Locate each line holding the string "part" and copy it.

========================================

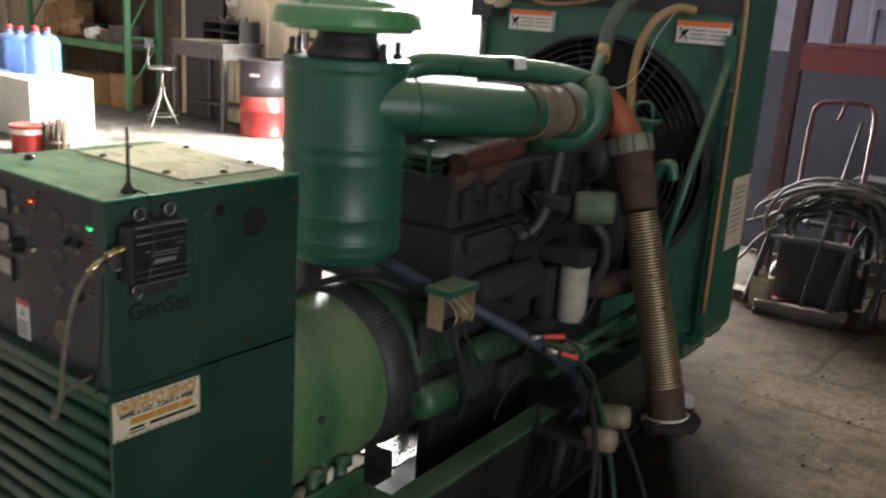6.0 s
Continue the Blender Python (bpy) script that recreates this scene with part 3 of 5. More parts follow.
# turbocharger
bm = BM()
lathe(bm, [(0.045, 0), (0.085, 0.01), (0.098, 0.04), (0.085, 0.075), (0.05, 0.085)], (-0.575, 2.74, 1.385), (0.25, 0.95, 0), 32)
tube(bm, [(-0.64, 2.76, 1.285), (-0.56, 2.79, 1.290), (-0.505, 2.83, 1.345), (-0.505, 2.87, 1.42), (-0.545, 2.90, 1.465)], (0.034, 0.056), 16)
turbo = part("turbocharger", bm, GREEN, gen, "green turbocharger compressor housing")
bm = BM()
lathe(bm, [(0.05, 0), (0.09, 0.01), (0.10, 0.05), (0.085, 0.09), (0.045, 0.10)], (-0.585, 2.90, 1.36), (0.25, 0.95, 0), 28)
turbine = part("turbine_housing", bm, RUST, turbo, "rusted turbine housing")
bm = BM()
lathe(bm, [(0.045, 0), (0.078, 0.002), (0.078, 0.014), (0.045, 0.016)], (-0.622, 2.962, 1.427), (0.30, 0.92, 0.12), 24)
part("outlet_flange", bm, ORANGE, turbine, "orange-rusted outlet flange")
# intake tube
bm = BM()
tube(bm, [(-0.86, 1.99, 1.42), (-0.72, 2.17, 1.415), (-0.62, 2.38, 1.405), (-0.575, 2.56, 1.395)], (0.080, 0.079), 24)
pipe = part("intake_pipe", bm, GREEN, gen, "glossy green intake pipe")
bm = BM()
tube(bm, [(-0.592, 2.50, 1.398), (-0.575, 2.60, 1.395), (-0.57, 2.68, 1.392), (-0.565, 2.75, 1.388)], 0.0815, 24)
torus(bm, (-0.584, 2.555, 1.3965), (0.15, 1, 0), 0.0815, 0.008, 32, 8)
torus(bm, (-0.574, 2.62, 1.394), (0.15, 1, 0), 0.0815, 0.008, 32, 8)
part("rubber_elbow", bm, DUSTY_RUBBER, pipe, "dusty brown rubber coupling")
for c, ax in (((-0.588, 2.505, 1.398), (0.2, 1, 0)), ((-0.567, 2.70, 1.391), (0.1, 1, 0)), ((-0.735, 2.15, 1.415), (0.55, 0.8, 0))):
    bm = BM()
    torus(bm, c, ax, 0.082, 0.005, 36, 6)
    part("hose_clamp", bm, RUST_DARK if c[1] > 2.3 else GREEN, pipe)
# charge air pipe
bm = BM()
tube(bm, [(-0.915, 2.26, 1.36), (-0.908, 2.28, 1.47), (-0.86, 2.36, 1.524), (-0.74, 2.63, 1.514), (-0.63, 2.84, 1.498), (-0.55, 2.95, 1.455), (-0.52, 2.90, 1.37)], 0.038, 18)
charge = part("charge_air_pipe", bm, GREEN, gen, "green charge air pipe with a white tag")
bm = BM()
bx(bm, -0.755, -0.69, 2.60, 2.69, 1.547, 1.556, 0.002)
bx(bm, -0.70, -0.682, 2.63, 2.69, 1.515, 1.545, 0.002)
part("pipe_bracket", bm, GREEN, charge)
bm = BM()
bx(bm, -0.681, -0.677, 2.600, 2.668, 1.518, 1.553, 0.001, Matrix.Rotation(radians(-12), 4, "Y"))
part("tag", bm, WHITE, charge, "small white tag")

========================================

[RESULT OF THE EXERCISE]
Continue the Blender Python (bpy) script that recreates this scene with part 3 of 5. More parts follow.
turbo = part("turbocharger", bm, GREEN, gen, "green turbocharger compressor housing")
turbine = part("turbine_housing", bm, RUST, turbo, "rusted turbine housing")
part("outlet_flange", bm, ORANGE, turbine, "orange-rusted outlet flange")
pipe = part("intake_pipe", bm, GREEN, gen, "glossy green intake pipe")
part("rubber_elbow", bm, DUSTY_RUBBER, pipe, "dusty brown rubber coupling")
    part("hose_clamp", bm, RUST_DARK if c[1] > 2.3 else GREEN, pipe)
charge = part("charge_air_pipe", bm, GREEN, gen, "green charge air pipe with a white tag")
part("pipe_bracket", bm, GREEN, charge)
part("tag", bm, WHITE, charge, "small white tag")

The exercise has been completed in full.